What are the top three tech innovations you think will prove crucial for industry in the long run?
As innovation is driven by the applications and standards that allow a diverse range of products to share and interpret data, device to device connectivity is expected to grow. Innovation of mobile data communication is also likely to play a key role, driven by 5G development and satellite data communication networks.
The increased requirement for data security and privacy is clear from recent high profile cases of data hacking. This reinforces the need for cyber security technologies that keep pace with the increasing demand for data collation, storage and transfer.
When it comes to energy efficiency and sustainability, what are the top innovations you think will affect industry and manufacturers before the end of the decade?
Improved energy efficiency will come from industrial machinery, home and office products being able to match their state of activity and energy consumption to the demand placed upon them at any given time. Applications that can monitor and allow machines to be ready to predict demands while operating at higher levels of energy efficiency.
Do you think automation in the industrial and tech sector is helping or hindering futureproofing? Please explain your answer in more detail.
Industrial automation is nothing new. The age of industrial automation began 250 years ago as part of the industrial revolution. It resulted in a change in human prosperity through wealth creation and a huge improvement in living standards for all industrialised nations. Automation has resulted in the development of industrial computers (ICs) and software that enables the modern world to function efficiently.
techUK is heavily involved in the conversation about bridging the skills gap. What would you advise ordinary companies or manufacturers to do in order to help solve this growing problem?
Everyone in the technology sector has a responsibility to promote it as a place where young people should aspire to pursue their careers. Too often we allow young people to marvel at the products and services this industry produces, only for them to use them as enablers in alternative careers. We’re failing to shout loudly about the opportunities that the technology industry can provide our next generation of professionals.

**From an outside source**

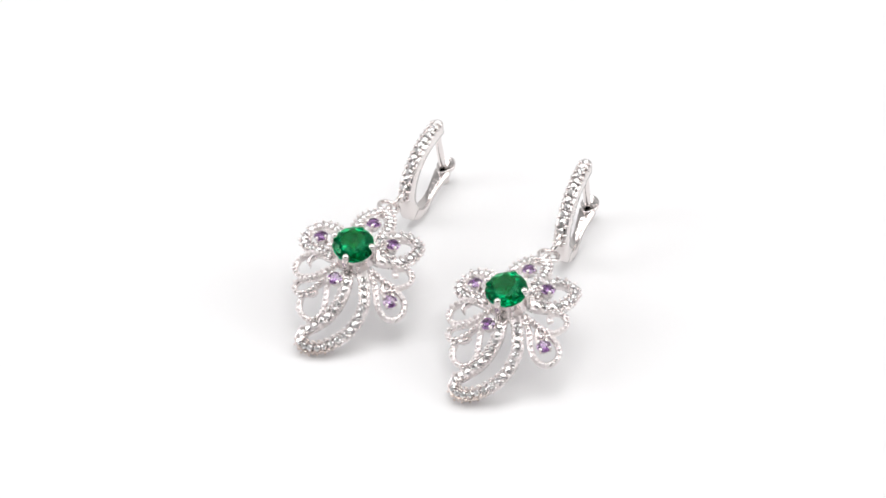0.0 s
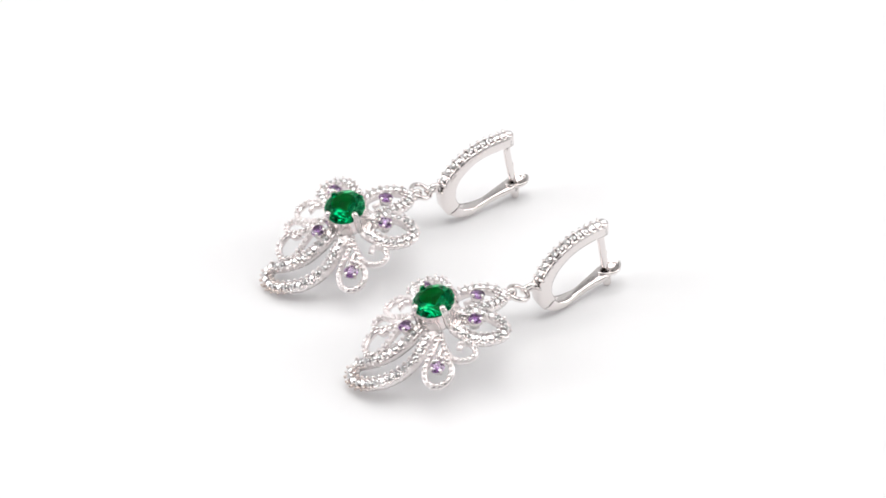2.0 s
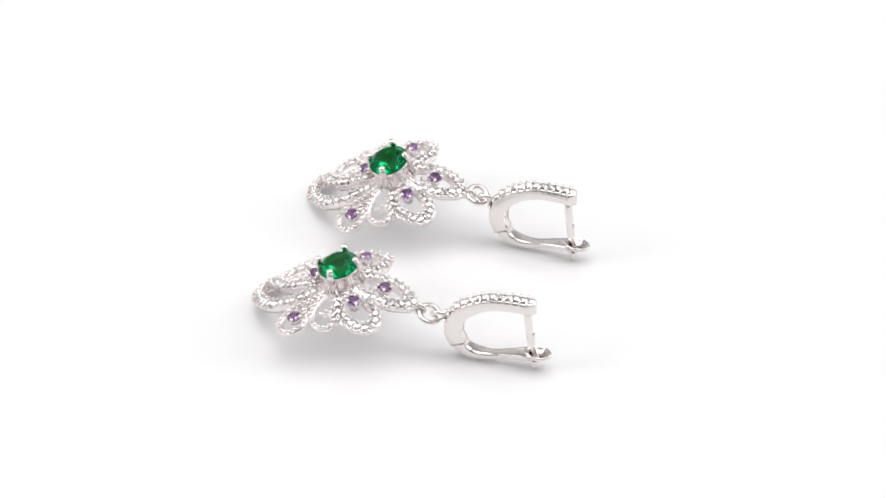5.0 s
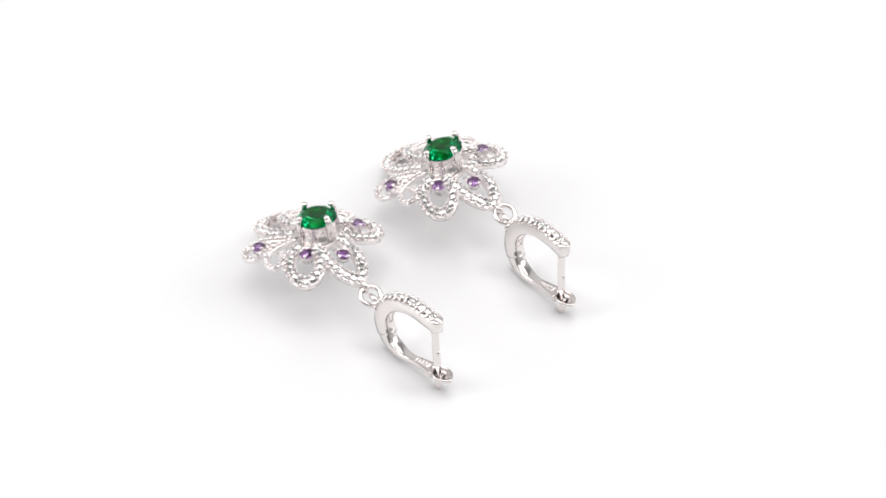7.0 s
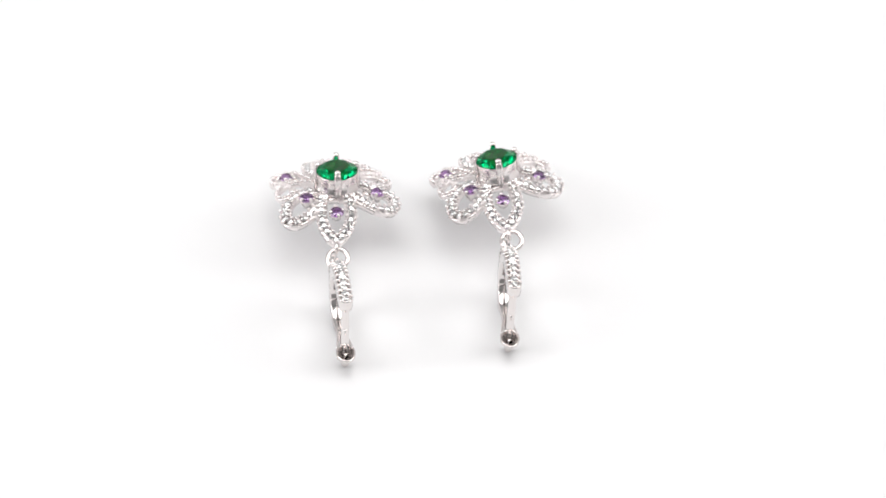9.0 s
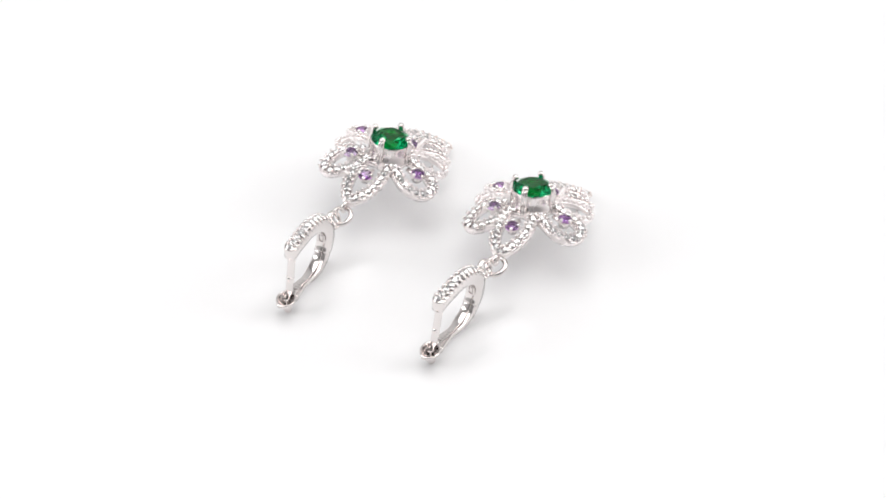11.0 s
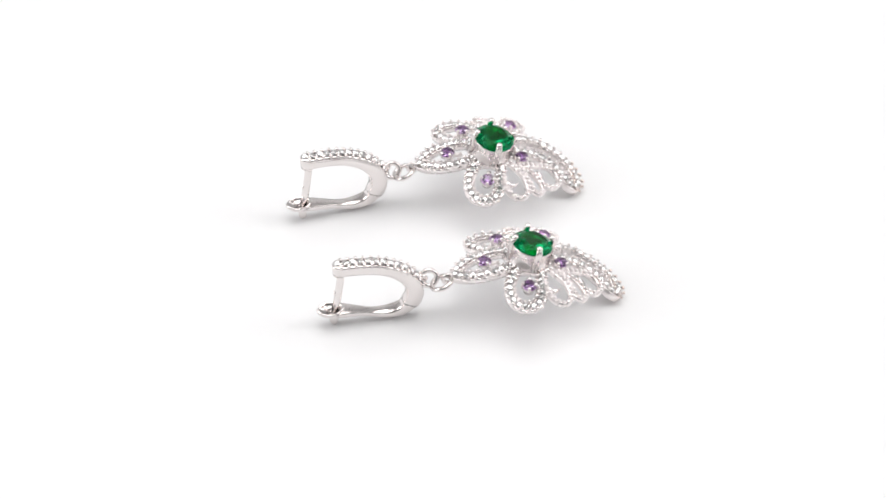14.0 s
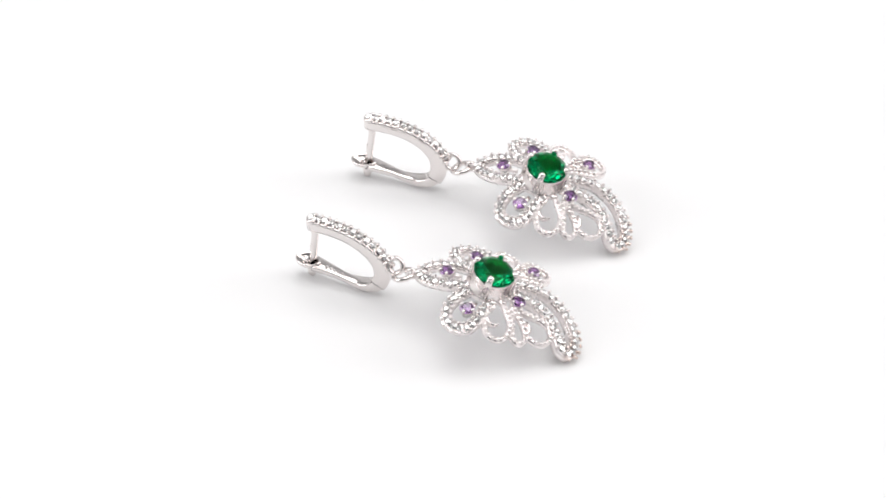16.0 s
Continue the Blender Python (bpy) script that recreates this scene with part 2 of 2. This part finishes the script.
def form_mesh(name, closed, width, depth, kind, points):
    """The mesh of one petal or loop and the poses of its stones."""
    bm = bmesh.new()
    band(bm, points, width, depth, closed, 0.1, groove=0.08 if kind == "pave" else 0.0)
    seats = []
    rnd = random.Random(len(points) * 7 + int(width * 100))
    if kind == "pave":
        S = spline([(p[0], p[1], 0) for p in points], 1.02, closed)
        n = len(S)
        T = tangents(S, closed)
        for i, (s, t) in enumerate(zip(S, T)):
            if math.hypot(s.x, s.y) > 3.35:
                seats.append(Matrix.Translation(on_dome(s, 0.20)) @ tilt_to(dome_normal(s.x, s.y)) @ pose(0, 0, 0, rnd.uniform(-16, 16), rnd.uniform(-16, 16), rnd.uniform(0, 45)))
            nxt = S[(i + 1) % n]
            h = (s + nxt) / 2
            side = Vector((-t.y, t.x, 0))
            for k in (-1, 1) if math.hypot(s.x, s.y) > 3.2 else ():
                c = h + side * (k * width * 0.40)
                ball(bm, on_dome(c, 0.32), rnd.uniform(0.23, 0.30) * MM, 1.1, 7, 5)
                c = s + side * (k * width * 0.50)
                ball(bm, on_dome(c, 0.0), rnd.uniform(0.15, 0.19) * MM, 1.0, 6, 4)
    else:
        S = spline([(p[0], p[1], 0) for p in points], 0.74, closed)
        for s in [q for q in S if math.hypot(q.x, q.y) > 3.2]:
            ball(bm, on_dome(s, 0.18), rnd.uniform(0.32, 0.37) * MM, 1.0, 10, 6)
    return mesh_of(name, bm, BROWN_TIPPED if name == "long_loop" else SILVER), seats


def hook_mesh(points):
    bm = bmesh.new()
    band(bm, points, 0.7, 0.7, False, 0.25, 0.12, 0.85)
    return mesh_of("leaf_hook", bm, SILVER)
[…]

Every business needs to ask itself what it should be doing to support STEM and careers development in their locality. Most will find they don’t do enough. Luckily, even the simpler activities such as connecting with local schools and colleges to allow students to gain work experience can influence the career path young people take.
What skills do you think will become mandatory for the next generation of engineers and how can young people ensure they acquire these skills?
Educational curriculums should adapt to reflect the practical skills that employers require of school leavers, such as the ability to code. In addition, we need to connect students to business much earlier, as this helps them gain context of how their choice of subjects links to career path options.
What about people currently in work, what kind of skills should they be improving, especially when it comes to working with technology?
Technology is still seen as both a barrier and an enabler, when really it should only be the latter. Poorly executed digital communication strategies can have a negative impact and make organisations less effective. The challenge is filtering and interpreting the data we have to allow us to drive faster and better decision-making on a collaborative basis.
On an international scale, who should the UK look to for inspiration when it comes to future proofing technology and why?
California still leads the way for technology start-ups. They are consistently cultivating the next wave of technology entrepreneurs in an environment that encourages risk-taking, accepts that failure is part of the pathway to success and has an infrastructure that supports and finances these businesses to scale up. The UK does have increasing numbers of successful scaling businesses, but we have yet to give these businesses the support needed to place us at the forefront of the tech sector.
On a more light-hearted note, we always have one fun question for our interviewees at the end of the discussion. Who is your favourite tech hero?
Hide: Steve Jobs' belief that Apple would succeed never wavered, so I'd have to say him. Apple has created technology, designs and user interfaces that, in my opinion, no other company has matched. It's resulted in brand strength and customer affinity that so many companies admire.